Source: cannabisnowmagazine.com
Ralph Nader gave the keynote speech at the 2015 Marijuana Business Conference and Expo in Las Vegas in November. He told attendees that he doesn’t use cannabis, being more of a carrots-and-broccoli man. So why was the erstwhile independent presidential candidate there to address a group of cannabis industry members?
A renowned, lifelong consumer and public safety advocate credited with saving countless lives on American highways since publishing his landmark Unsafe at Any Speed in 1965 five decades ago, Nader was there to deliver valuable advice for legalization advocates and those deciding minimum standards for the nascent industry.
Nader shared his insight that marijuana legalization advocates are going about it unwisely when they emphasize the libertarian privacy argument, since that doesn’t persuade the people who need persuading. Citing his decades-long experience with successes and setbacks alike pushing for industrial hemp legalization, Nader said people still opposed to marijuana legalization on its own merit need to hear how legalization’s side benefits will help advance policy goals they do support.
Hence, Nader’s speech educating industry members on hemp. He explained some of the benefits outflowing from industrial hemp production, including the potential boon to American farmers, the newer healthy food benefits among hundreds of practical consumer uses, and above all, as a way to cut fossil fuel consumption in the face of climate change.
Calling future legal cannabis a “massive gift” to an American society currently operating under “the rule of law gone mad,” Nader noted hemp’s many practical uses. He also pointed out the huge gift legalization would be to America’s broken criminal justice system. But he cautioned the industry to adhere to strict internal standards of integrity if it wanted to succeed. “Proper regulation is the best aspirin you could have,” he said, “other than marijuana.”

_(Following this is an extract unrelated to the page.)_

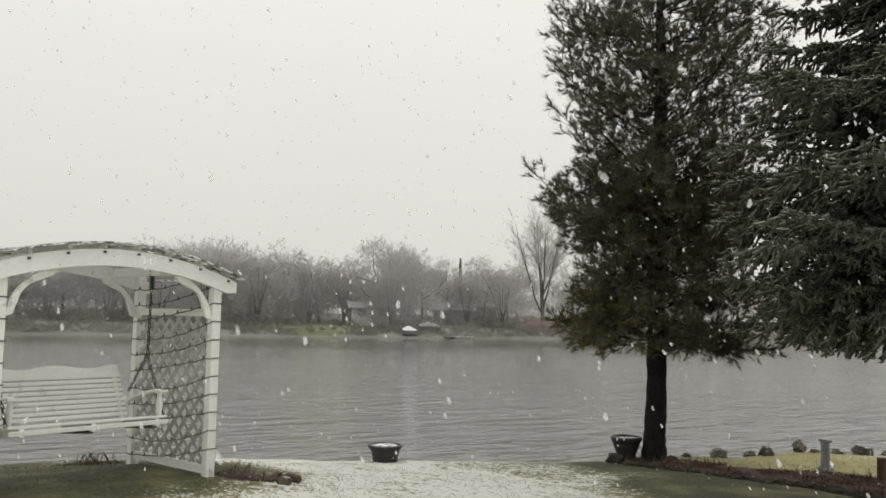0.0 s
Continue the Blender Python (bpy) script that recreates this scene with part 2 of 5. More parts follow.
for m in (SPRUCE_BARK, PINE_BARK, TWIG, ROCK, EDGING, BED_SOIL):
    m.node_tree.nodes["Principled BSDF"].inputs["Specular IOR Level"].default_value = 0.18
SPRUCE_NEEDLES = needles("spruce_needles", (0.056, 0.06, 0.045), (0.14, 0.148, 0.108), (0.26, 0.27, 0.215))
# paler up-facing tips: caught snow plus top light put into the colour
SPRUCE_FROST_LIT = needles("spruce_needles_frost_lit", (0.048, 0.053, 0.038), (0.13, 0.14, 0.099), (0.46, 0.475, 0.425))
PINE_NEEDLES = needles("pine_needles", (0.05, 0.049, 0.034), (0.108, 0.104, 0.071), (0.2, 0.192, 0.145))
OLIVE_NEEDLES = needles("pine_needles_olive", (0.06, 0.05, 0.018), (0.14, 0.118, 0.045), (0.18, 0.16, 0.075))

# falling flakes
def flake_material(name, clear):
    """Loose snow: part of the light passes straight through."""
    m = bpy.data.materials.new(name)
    m.use_nodes = True
    n, l = m.node_tree.nodes, m.node_tree.links
    b = n["Principled BSDF"]
    b.inputs["Base Color"].default_value, b.inputs["Roughness"].default_value = (0.95, 0.95, 0.95, 1), 0.9
    back, white, void, both = n.new("ShaderNodeBsdfTranslucent"), n.new("ShaderNodeMixShader"), n.new("ShaderNodeBsdfTransparent"), n.new("ShaderNodeMixShader")
    back.inputs["Color"].default_value = (0.96, 0.96, 0.96, 1)
    white.inputs[0].default_value, both.inputs[0].default_value = 0.5, clear
    for one, two, mix in ((b, back, white), (white, void, both)):
        l.new(one.outputs[0], mix.inputs[1])
        l.new(two.outputs[0], mix.inputs[2])
    l.new(both.outputs[0], n["Material Output"].inputs["Surface"])
    return m


FLAKE_NEAR, FLAKE_MIDDLE, FLAKE_FAR = flake_material("large_snow_flake", 0.86), flake_material("loose_snow_flake", 0.7), flake_material("snow_flake", 0.58)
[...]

“The most important argument you can make is that the legalization of marijuana is a gift, a massive gift to the radicalization of the criminal justice system and to the liberation of industrial hemp for its transformation into food, into fuel, into paper, into lubricants, into hundreds of other products, including parts of the interior of a motor vehicle. A degradable, recyclable product that is the dream of people who are worried about climate change.”“You liberate industrial hemp as a whole new sub-economy that is environmentally benign, self-sufficient in terms of not having to depend on other countries of the world.”“The Declaration of Independence had industrial hemp for paper. Jefferson grew it. Washington grew it. And then we moved from the early 18th century to the medieval times of today, where it is put on the proscribed list by the DEA.”“It’s now legal, and has been for years, to import industrial hemp from Romania, Canada, France, China. But it’s illegal for our farmers to grow it.”